Guyana Government rejects Venezuela’s referendum seeking to make Guyana’s Essequibo a Venezuelan state; International Community alerted

Guyana Government rejects Venezuela’s referendum seeking to make Guyana’s Essequibo a Venezuelan state; International Community alerted

The Government of Guyana has rejected the issuance of questions by the National Electoral Council of Venezuela in the national referendum related to Guyana’s Essequibo region. 

Venezuela has set itself a December date to host a national referendum on its claim to Guyana’s Essequibo region.

The Government of Guyana this evening said the questions to be asked as part of the referendum are intended to further Venezuela’s unlawful and unfounded claim to more than two-thirds of Guyana’s national territory.
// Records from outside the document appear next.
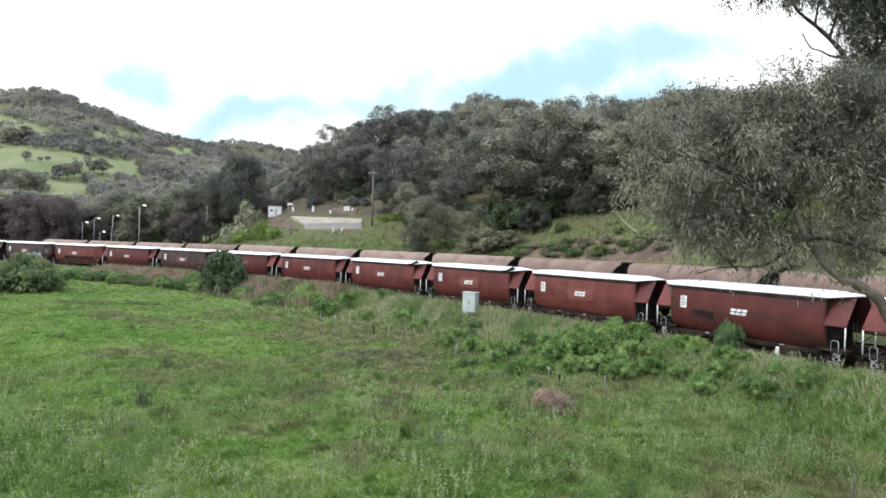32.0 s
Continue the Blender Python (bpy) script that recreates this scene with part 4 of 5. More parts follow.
RUSH = ((-27.4, 61.5), (-16.4, 56.1), (-18.1, 46.0), (-39.2, 66.7), (-25.3, 69.6), (-23.0, 46.3), (-5.5, 48.8), (-9.1, 38.9), (-30.6, 56.0), (-2.5, 40.4), (-5.1, 29.2), (0.2, 33.4), (-15.5, 36.2), (2.8, 41.4), (-8.9, 61.2))
rnd = random.Random(77)
GUM_LABEL = "tall olive-green gum tree on the wooded hillside"


def forest():
    placed = []
    # the wooded spur beyond the far track, in ragged belts up the slope
    belts = [(46, 15, 0.10, 0.36), (54, 10, -0.18, 0.34), (66, 13, -0.20, 0.36), (82, 14, -0.205, 0.38), (100, 15, -0.205, 0.40), (122, 16, -0.20, 0.40), (146, 15, -0.195, 0.40)]
    for depth, count, u0, u1 in belts:
        for i in range(count):
            u = u0 + (u1 - u0) * (i + rnd.uniform(0.1, 0.9)) / count
            e = depth + rnd.uniform(-6, 6)
            # depth along the sight line where the slope lies e metres behind the near track
            ys = np.linspace(60, 330, 136)
            d, _ = track_dist(u * ys, ys)
            y = float(np.interp(e, -d, ys))
            x = u * y
            if any((x - a) ** 2 + (y - b) ** 2 < 20 for a, b in placed):
                continue
            # the clearing with the gravel pad stays open
            if -0.25 < u < -0.09 and e < 72:
                continue
            if -0.09 < u < 0.10 and e < 44:
                continue
            placed.append((x, y))
            airy = rnd.random() < (0.5 if u < -0.08 else 0.2)
            ms = rnd.choice(GUMS_AIRY if airy else GUMS)
            plant_tree("gum_tree", ms, x, y, rnd.uniform(0, 6.3), rnd.uniform(0.9, 1.22) * (1.0 if depth < 90 or u > 0.24 else float(np.interp(u, [-0.2, -0.10, -0.04, 0.0, 0.1, 0.17, 0.25], [1.02, 1.26, 1.52, 1.56, 1.46, 1.12, 1.0]))), "thin-crowned gum tree on the wooded hillside" if airy else GUM_LABEL, "gum trees of the hillside")


forest()
# big spreading gums at the edge of the wood
for x, y, s, w, k in ((15.0, 104, 1.32, 1.4, 0), (20.5, 103, 1.1, 1.2, 3), (9.0, 116, 1.2, 1.1, 5), (25.5, 97, 0.9, 1.2, 2), (30.0, 92, 0.95, 1.2, 4), (0.5, 128, 0.75, 0.9, 1), (-7.5, 138, 0.7, 0.9, 6)):
    plant_tree("gum_tree", GUMS[k], x, y, k * 1.1, s, "broad grey-green gum tree at the wood's edge", "gum trees of the wood's edge", wide=w)
for x, y, s in ((21.5, 96, 0.42), (13.0, 100, 0.36)):
    plant_tree("dark_shrub_tree", OAKS[0], x, y, s * 9, s, "dense dark green low tree at the wood's edge", "low trees of the wood's edge", wide=1.25)
# small trees just behind the far train
for x, y, s, k in ((-2.6, 109, 0.68, 0), (0.6, 110, 0.50, 1), (3.8, 108, 0.40, 0), (-4.8, 108, 0.40, 1)):
    plant_tree("small_gum_tree", SMALLS[k], x, y, k * 0.9, s, "small bushy gum tree on the cutting's grassy top", "small trees by the cutting", wide=1.15)
# tall thin-crowned gums that end the wood above the gravel pad
for x, y, s, k in ((-41.5, 211.0, 1.05, 0), (-35.0, 209.0, 1.1, 1), (-30.5, 214.0, 1.15, 2), (-26.0, 205.0, 1.1, 0)):
    plant_tree("gum_tree", GUMS_AIRY[k], x, y, k * 2.1, s, "tall thin-crowned gum tree with a pale trunk", "gum trees above the gravel pad", wide=1.1)
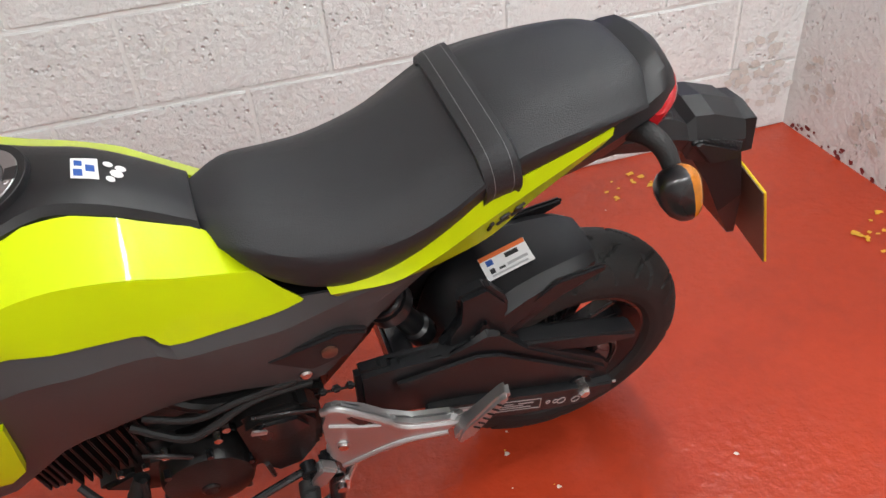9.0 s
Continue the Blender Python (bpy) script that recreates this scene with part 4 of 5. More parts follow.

According to the statement, one of the questions seeks the approval of the Venezuelan people of the creation of a new Venezuelan State, consisting of Guyana’s Essequibo Region, which would be incorporated into the national territory of Venezuela, and the granting of Venezuelan citizenship to the population.

The Guyana Government described the question as brazen and noted that it amounts to nothing less than the annexation of Guyana’s territory, in blatant violation of the most fundamental rules of the UN Charter, the OAS Charter and general international law.

“Such a seizure of Guyana’s territory would constitute the international crime of aggression. The Government of Guyana categorically rejects any attempt to undermine the territorial integrity of the sovereign State of Guyana. The Government finds abhorrent that the Essequibo region which forms part of the territory of Guyana in accordance with the 1899 Arbitral Award that demarcated the boundaries of the States of Venezuela and then British Guiana, should be ‘created’ into a State within Venezuela”.

The Government said it also rejects the internationally unlawful act to put forward the ‘granting of citizenship and Venezuelan identity cards in accordance with the Geneva Agreement and international law’.

“It is by way of the Geneva Agreement and the principles of international law that the question of the validity of the Arbitral Award of 1899 has been put before the International Court of Justice. That Court has ruled that it has jurisdiction to hear this case. Guyana has repeatedly encouraged Venezuela to participate in the case. The people of Guyana remain resolute against any threats to the sovereignty and territorial integrity of their country”.

The Guyana Government said neither the Government or the people of one country have the right in international law to seize, annexe or take the territory of another country, adding that international law emphatically prohibits this. The Government of Guyana calls the attention of the international community to the actions being carried out by the Government of Venezuela which have the potential to incite violence and to threaten the peace and security of the State of Guyana and by extension the Caribbean region.